--- Material ---
───

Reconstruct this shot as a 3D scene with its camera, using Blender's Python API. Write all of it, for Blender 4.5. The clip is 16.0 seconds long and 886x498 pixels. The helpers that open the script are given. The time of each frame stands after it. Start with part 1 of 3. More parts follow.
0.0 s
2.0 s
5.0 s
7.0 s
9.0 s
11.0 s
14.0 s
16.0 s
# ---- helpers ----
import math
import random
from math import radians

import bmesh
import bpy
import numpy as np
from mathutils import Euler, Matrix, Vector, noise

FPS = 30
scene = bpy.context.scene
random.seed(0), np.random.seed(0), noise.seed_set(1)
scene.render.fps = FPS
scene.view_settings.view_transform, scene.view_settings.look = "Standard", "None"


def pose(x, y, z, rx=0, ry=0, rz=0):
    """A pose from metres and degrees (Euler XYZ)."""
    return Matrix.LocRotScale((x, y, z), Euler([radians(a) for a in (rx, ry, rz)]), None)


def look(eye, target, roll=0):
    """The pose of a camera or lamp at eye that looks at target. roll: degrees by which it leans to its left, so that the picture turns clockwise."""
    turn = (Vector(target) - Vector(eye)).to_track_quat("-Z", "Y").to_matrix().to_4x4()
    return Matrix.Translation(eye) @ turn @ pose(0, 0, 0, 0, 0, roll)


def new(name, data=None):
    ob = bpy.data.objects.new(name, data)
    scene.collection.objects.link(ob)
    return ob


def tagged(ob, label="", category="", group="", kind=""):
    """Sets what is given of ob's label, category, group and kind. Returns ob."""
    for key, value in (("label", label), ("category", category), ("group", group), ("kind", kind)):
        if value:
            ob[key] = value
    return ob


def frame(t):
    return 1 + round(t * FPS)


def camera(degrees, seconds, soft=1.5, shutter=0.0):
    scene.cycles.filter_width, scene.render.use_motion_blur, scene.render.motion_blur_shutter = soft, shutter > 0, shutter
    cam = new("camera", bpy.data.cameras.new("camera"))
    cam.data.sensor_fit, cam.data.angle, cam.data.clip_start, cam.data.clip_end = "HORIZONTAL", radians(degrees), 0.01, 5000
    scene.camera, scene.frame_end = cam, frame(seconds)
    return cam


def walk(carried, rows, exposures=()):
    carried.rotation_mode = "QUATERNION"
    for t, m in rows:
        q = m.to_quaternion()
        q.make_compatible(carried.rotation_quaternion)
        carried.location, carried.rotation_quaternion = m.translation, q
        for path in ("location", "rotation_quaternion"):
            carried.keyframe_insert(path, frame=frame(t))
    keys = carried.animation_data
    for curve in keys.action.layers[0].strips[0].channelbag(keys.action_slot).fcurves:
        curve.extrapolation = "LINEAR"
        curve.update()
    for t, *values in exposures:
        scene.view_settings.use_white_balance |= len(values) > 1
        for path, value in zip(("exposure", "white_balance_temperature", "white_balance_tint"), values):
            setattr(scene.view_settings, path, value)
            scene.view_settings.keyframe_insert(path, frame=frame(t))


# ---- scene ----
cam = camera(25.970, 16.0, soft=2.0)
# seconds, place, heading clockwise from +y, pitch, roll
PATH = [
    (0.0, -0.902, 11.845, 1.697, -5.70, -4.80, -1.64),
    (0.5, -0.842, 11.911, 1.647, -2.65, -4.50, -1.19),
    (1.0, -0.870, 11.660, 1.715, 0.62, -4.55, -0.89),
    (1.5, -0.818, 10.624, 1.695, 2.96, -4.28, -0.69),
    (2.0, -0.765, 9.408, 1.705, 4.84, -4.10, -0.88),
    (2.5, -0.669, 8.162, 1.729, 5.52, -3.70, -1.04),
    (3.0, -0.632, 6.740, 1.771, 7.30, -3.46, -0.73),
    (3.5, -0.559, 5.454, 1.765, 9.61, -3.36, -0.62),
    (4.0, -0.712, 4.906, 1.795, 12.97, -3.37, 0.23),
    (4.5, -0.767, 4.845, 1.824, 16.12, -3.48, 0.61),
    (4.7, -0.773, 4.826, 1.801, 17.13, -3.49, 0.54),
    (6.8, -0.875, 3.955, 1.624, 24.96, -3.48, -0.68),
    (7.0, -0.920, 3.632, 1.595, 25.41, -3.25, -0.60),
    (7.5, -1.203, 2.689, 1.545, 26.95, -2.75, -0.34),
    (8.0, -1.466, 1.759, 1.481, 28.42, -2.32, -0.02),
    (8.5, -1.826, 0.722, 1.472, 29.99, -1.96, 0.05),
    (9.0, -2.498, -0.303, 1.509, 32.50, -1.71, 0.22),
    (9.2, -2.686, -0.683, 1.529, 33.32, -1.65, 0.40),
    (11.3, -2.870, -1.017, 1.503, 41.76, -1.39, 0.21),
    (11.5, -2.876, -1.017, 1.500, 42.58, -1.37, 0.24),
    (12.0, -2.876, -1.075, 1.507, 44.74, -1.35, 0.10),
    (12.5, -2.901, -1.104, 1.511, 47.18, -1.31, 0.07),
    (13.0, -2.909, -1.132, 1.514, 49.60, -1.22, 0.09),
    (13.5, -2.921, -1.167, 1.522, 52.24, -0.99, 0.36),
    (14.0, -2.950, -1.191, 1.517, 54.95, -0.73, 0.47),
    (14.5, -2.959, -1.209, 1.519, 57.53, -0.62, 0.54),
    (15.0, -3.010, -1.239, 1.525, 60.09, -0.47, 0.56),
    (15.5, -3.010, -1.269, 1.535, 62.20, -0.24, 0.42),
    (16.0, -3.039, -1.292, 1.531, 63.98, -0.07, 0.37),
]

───

--- Task to complete ---
Output all of the data above without any alteration.

--- Result of the exercise ---
Reconstruct this shot as a 3D scene with its camera, using Blender's Python API. Write all of it, for Blender 4.5. The clip is 16.0 seconds long and 886x498 pixels. The helpers that open the script are given. The time of each frame stands after it. Start with part 1 of 3. More parts follow.
0.0 s
2.0 s
5.0 s
7.0 s
9.0 s
11.0 s
14.0 s
16.0 s
# ---- helpers ----
import math
import random
from math import radians

import bmesh
import bpy
import numpy as np
from mathutils import Euler, Matrix, Vector, noise

FPS = 30
scene = bpy.context.scene
random.seed(0), np.random.seed(0), noise.seed_set(1)
scene.render.fps = FPS
scene.view_settings.view_transform, scene.view_settings.look = "Standard", "None"


def pose(x, y, z, rx=0, ry=0, rz=0):
    """A pose from metres and degrees (Euler XYZ)."""
    return Matrix.LocRotScale((x, y, z), Euler([radians(a) for a in (rx, ry, rz)]), None)


def look(eye, target, roll=0):
    """The pose of a camera or lamp at eye that looks at target. roll: degrees by which it leans to its left, so that the picture turns clockwise."""
    turn = (Vector(target) - Vector(eye)).to_track_quat("-Z", "Y").to_matrix().to_4x4()
    return Matrix.Translation(eye) @ turn @ pose(0, 0, 0, 0, 0, roll)


def new(name, data=None):
    ob = bpy.data.objects.new(name, data)
    scene.collection.objects.link(ob)
    return ob


def tagged(ob, label="", category="", group="", kind=""):
    """Sets what is given of ob's label, category, group and kind. Returns ob."""
    for key, value in (("label", label), ("category", category), ("group", group), ("kind", kind)):
        if value:
            ob[key] = value
    return ob


def frame(t):
    return 1 + round(t * FPS)


def camera(degrees, seconds, soft=1.5, shutter=0.0):
    scene.cycles.filter_width, scene.render.use_motion_blur, scene.render.motion_blur_shutter = soft, shutter > 0, shutter
    cam = new("camera", bpy.data.cameras.new("camera"))
    cam.data.sensor_fit, cam.data.angle, cam.data.clip_start, cam.data.clip_end = "HORIZONTAL", radians(degrees), 0.01, 5000
    scene.camera, scene.frame_end = cam, frame(seconds)
    return cam


def walk(carried, rows, exposures=()):
    carried.rotation_mode = "QUATERNION"
    for t, m in rows:
        q = m.to_quaternion()
        q.make_compatible(carried.rotation_quaternion)
        carried.location, carried.rotation_quaternion = m.translation, q
        for path in ("location", "rotation_quaternion"):
            carried.keyframe_insert(path, frame=frame(t))
    keys = carried.animation_data
    for curve in keys.action.layers[0].strips[0].channelbag(keys.action_slot).fcurves:
        curve.extrapolation = "LINEAR"
        curve.update()
    for t, *values in exposures:
        scene.view_settings.use_white_balance |= len(values) > 1
        for path, value in zip(("exposure", "white_balance_temperature", "white_balance_tint"), values):
            setattr(scene.view_settings, path, value)
            scene.view_settings.keyframe_insert(path, frame=frame(t))


# ---- scene ----
cam = camera(25.970, 16.0, soft=2.0)
# seconds, place, heading clockwise from +y, pitch, roll
PATH = [
    (0.0, -0.902, 11.845, 1.697, -5.70, -4.80, -1.64),
    (0.5, -0.842, 11.911, 1.647, -2.65, -4.50, -1.19),
    (1.0, -0.870, 11.660, 1.715, 0.62, -4.55, -0.89),
    (1.5, -0.818, 10.624, 1.695, 2.96, -4.28, -0.69),
    (2.0, -0.765, 9.408, 1.705, 4.84, -4.10, -0.88),
    (2.5, -0.669, 8.162, 1.729, 5.52, -3.70, -1.04),
    (3.0, -0.632, 6.740, 1.771, 7.30, -3.46, -0.73),
    (3.5, -0.559, 5.454, 1.765, 9.61, -3.36, -0.62),
    (4.0, -0.712, 4.906, 1.795, 12.97, -3.37, 0.23),
    (4.5, -0.767, 4.845, 1.824, 16.12, -3.48, 0.61),
    (4.7, -0.773, 4.826, 1.801, 17.13, -3.49, 0.54),
    (6.8, -0.875, 3.955, 1.624, 24.96, -3.48, -0.68),
    (7.0, -0.920, 3.632, 1.595, 25.41, -3.25, -0.60),
    (7.5, -1.203, 2.689, 1.545, 26.95, -2.75, -0.34),
    (8.0, -1.466, 1.759, 1.481, 28.42, -2.32, -0.02),
    (8.5, -1.826, 0.722, 1.472, 29.99, -1.96, 0.05),
    (9.0, -2.498, -0.303, 1.509, 32.50, -1.71, 0.22),
    (9.2, -2.686, -0.683, 1.529, 33.32, -1.65, 0.40),
    (11.3, -2.870, -1.017, 1.503, 41.76, -1.39, 0.21),
    (11.5, -2.876, -1.017, 1.500, 42.58, -1.37, 0.24),
    (12.0, -2.876, -1.075, 1.507, 44.74, -1.35, 0.10),
    (12.5, -2.901, -1.104, 1.511, 47.18, -1.31, 0.07),
    (13.0, -2.909, -1.132, 1.514, 49.60, -1.22, 0.09),
    (13.5, -2.921, -1.167, 1.522, 52.24, -0.99, 0.36),
    (14.0, -2.950, -1.191, 1.517, 54.95, -0.73, 0.47),
    (14.5, -2.959, -1.209, 1.519, 57.53, -0.62, 0.54),
    (15.0, -3.010, -1.239, 1.525, 60.09, -0.47, 0.56),
    (15.5, -3.010, -1.269, 1.535, 62.20, -0.24, 0.42),
    (16.0, -3.039, -1.292, 1.531, 63.98, -0.07, 0.37),
]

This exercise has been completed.